Une intrigue est une succession d’événements, de faits. Ils se colorent souvent d’une situation conflictuelle. Pourquoi sommes-nous astreints au conflit ?
D’abord, en tant qu’autrice et auteur, nous cherchons l’engagement de notre lecteur/spectateur. L’émotion est certainement le biais par lequel nous pouvons l’atteindre intimement sans qu’il oppose une résistance trop farouche. Plus ce sera compliqué pour les personnages et plus le lecteur et la lectrice seront attentifs. C’est-à-dire qu’ils reconnaîtront les passions qui opèrent en arrière-plan de l’action : de l’espoir, de la peur ou simplement une compassion momentanée pour la situation actuelle du personnage.
Par ailleurs, l’élaboration d’un personnage gagne en puissance à travers le conflit. Cela lui permet de mettre en avant ses forces, ses faiblesses, ses dilemmes. Nous-mêmes n’aurions point de préoccupations si nous ne prenions pas de temps en temps conscience que nos habitudes nous retiennent virtuellement prisonniers, si nous ne remettions pas en cause des préjugés dont on se demande soudain de la légitimité. Quand on se confronte à des obstacles, ce que nous sommes vraiment, à savoir non ce que l’on croit être notre identité personnelle, qui n’est souvent que superficielle et qui ne nous apporte qu’une sécurité illusoire, peut enfin se manifester. Et de manière qui nous étonne nous-mêmes.
Faisons de même avec nos personnages.
C’est un problème d’expériences que l’autrice et l’auteur doivent résoudre.
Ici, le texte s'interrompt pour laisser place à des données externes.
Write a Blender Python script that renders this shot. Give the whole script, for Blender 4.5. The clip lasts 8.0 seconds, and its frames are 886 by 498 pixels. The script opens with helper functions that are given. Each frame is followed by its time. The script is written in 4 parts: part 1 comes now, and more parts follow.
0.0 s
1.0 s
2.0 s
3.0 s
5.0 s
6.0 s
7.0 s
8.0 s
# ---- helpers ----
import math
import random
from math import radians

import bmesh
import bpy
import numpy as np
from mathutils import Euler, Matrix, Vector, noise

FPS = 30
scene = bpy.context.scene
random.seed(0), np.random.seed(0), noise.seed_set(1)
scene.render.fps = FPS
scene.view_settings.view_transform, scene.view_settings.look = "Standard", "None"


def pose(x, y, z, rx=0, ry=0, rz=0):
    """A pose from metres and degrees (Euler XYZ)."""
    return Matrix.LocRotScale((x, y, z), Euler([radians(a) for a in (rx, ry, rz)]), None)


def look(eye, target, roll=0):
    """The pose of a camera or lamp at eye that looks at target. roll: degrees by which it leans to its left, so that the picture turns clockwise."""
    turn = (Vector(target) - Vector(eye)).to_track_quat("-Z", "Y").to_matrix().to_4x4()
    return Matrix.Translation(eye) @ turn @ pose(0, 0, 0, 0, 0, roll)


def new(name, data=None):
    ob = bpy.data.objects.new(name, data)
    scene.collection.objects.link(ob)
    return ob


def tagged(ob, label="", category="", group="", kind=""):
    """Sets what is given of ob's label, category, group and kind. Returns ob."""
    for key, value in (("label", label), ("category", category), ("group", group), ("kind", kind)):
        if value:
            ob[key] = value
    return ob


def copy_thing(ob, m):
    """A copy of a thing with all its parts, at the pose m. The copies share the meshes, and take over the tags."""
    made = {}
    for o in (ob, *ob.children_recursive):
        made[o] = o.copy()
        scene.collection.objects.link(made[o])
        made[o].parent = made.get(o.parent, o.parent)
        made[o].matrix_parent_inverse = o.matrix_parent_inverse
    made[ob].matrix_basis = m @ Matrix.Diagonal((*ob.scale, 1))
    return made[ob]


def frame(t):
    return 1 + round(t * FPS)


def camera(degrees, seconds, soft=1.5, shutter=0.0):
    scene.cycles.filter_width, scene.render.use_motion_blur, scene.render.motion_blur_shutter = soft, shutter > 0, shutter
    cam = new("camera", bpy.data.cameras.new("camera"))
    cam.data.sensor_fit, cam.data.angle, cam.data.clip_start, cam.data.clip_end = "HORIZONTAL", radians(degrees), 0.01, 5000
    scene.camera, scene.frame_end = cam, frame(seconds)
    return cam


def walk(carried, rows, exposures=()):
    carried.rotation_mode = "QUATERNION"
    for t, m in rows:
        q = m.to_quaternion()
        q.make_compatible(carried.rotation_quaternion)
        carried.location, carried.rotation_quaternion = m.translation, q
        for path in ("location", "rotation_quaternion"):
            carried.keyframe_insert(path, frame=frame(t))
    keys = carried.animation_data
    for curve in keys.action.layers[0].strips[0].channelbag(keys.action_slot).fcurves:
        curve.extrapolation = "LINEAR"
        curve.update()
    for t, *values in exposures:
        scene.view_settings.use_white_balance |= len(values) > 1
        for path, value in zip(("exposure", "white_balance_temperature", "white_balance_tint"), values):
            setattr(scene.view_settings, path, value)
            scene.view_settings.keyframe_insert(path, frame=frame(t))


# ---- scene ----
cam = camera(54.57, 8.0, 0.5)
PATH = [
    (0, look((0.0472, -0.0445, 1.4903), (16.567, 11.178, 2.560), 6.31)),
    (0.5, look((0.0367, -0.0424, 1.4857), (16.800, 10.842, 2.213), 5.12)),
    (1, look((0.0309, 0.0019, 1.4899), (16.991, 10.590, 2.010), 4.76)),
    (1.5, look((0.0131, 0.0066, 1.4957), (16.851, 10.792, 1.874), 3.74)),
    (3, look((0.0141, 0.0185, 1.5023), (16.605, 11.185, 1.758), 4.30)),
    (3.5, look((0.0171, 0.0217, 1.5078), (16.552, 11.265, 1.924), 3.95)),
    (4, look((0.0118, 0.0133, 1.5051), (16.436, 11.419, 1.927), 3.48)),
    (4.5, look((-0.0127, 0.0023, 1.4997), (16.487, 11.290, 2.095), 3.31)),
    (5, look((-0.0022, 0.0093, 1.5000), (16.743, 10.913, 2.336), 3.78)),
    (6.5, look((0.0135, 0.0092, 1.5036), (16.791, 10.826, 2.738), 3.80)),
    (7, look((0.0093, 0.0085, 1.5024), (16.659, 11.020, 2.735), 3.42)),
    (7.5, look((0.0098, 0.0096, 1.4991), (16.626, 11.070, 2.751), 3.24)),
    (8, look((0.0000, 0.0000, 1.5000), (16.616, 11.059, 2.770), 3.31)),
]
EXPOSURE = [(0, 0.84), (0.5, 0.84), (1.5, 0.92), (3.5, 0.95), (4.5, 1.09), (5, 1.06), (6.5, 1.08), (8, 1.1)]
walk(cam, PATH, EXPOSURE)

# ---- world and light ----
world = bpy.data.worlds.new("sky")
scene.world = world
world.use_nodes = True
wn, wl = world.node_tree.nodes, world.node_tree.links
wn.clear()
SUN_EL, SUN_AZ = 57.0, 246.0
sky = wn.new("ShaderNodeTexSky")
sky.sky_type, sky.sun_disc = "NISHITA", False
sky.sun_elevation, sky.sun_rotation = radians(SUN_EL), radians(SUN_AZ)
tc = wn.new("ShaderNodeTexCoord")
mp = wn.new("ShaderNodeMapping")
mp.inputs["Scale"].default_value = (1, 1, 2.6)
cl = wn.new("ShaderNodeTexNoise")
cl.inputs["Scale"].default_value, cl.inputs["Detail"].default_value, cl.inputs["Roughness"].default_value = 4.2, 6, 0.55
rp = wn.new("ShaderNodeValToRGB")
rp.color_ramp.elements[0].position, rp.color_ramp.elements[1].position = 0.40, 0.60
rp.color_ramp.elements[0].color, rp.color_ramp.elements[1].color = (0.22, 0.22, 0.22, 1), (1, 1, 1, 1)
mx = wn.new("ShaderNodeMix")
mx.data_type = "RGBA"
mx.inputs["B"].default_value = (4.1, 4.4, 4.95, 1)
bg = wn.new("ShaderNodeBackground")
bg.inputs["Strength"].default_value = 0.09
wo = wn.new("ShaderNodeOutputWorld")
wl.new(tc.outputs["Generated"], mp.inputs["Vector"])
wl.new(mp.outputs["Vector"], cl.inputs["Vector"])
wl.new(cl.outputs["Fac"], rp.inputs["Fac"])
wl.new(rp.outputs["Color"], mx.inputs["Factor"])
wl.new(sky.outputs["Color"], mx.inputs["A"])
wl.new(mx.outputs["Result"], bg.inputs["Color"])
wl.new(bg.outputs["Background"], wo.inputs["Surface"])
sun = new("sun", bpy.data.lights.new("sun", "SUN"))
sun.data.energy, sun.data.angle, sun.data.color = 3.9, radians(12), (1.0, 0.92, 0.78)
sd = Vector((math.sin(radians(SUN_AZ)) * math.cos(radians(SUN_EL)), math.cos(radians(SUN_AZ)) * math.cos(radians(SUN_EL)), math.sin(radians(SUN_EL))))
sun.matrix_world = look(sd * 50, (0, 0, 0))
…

Ce n’est pas tant ce qui nous atteint de l’extérieur qui est le plus passionnant ; c’est davantage ce qu’il se produit en nous quand quelque chose de l’extérieur nous frappe ; cette lutte en interne est précisément ce que nous devons décrire chez nos personnages. Prenons la scène où Norman, le jeune novice, est forcé par le sergent Wardaddy (Fury (2014) de David Ayer) de tuer un soldat allemand capturé.
Pour Wardaddy, c’est une leçon de survie sur le champ de bataille, leçon d’autant plus importante dans ce contexte car Wardaddy est devenu une espèce de mentor pour Norman. Et l’intensité qui nous touche tant, nous, lecteur/spectateur, ce n’est pas proprement l’action, mais ce que nous devinons ou ce que nous découvrons nous-mêmes, c’est ce qu’il se passe en Norman. Son dilemme éclate puissamment : doit-il obéir et perdre son innocence ou briser la cohésion du groupe ?
Ce que nous comprenons de cette lumière si intense qui recouvre Norman est qu’il est terrifié par la violence qu’il découvre en lui et qu’il ignorait parce qu’il était conduit jusqu’à présent par des valeurs totalement anéanties dans un contexte de guerre.
Il semble bien naturel que nous nous projetions dans cette situation et ce n’est pas parce qu’elle possède en elle quelque chose d’universel, ce n’est pas ce qu’on demande à l’auteur et à l’autrice, ce que nous voulons, ce sont des exemples.
Et ces exemples font de nous des témoins. Nous sommes témoins de la manière dont Andrew (Whiplash (2014) de Damien Chazelle) confronte et accepte une part sombre de lui-même qu’il ignorait auparavant pour atteindre l’excellence.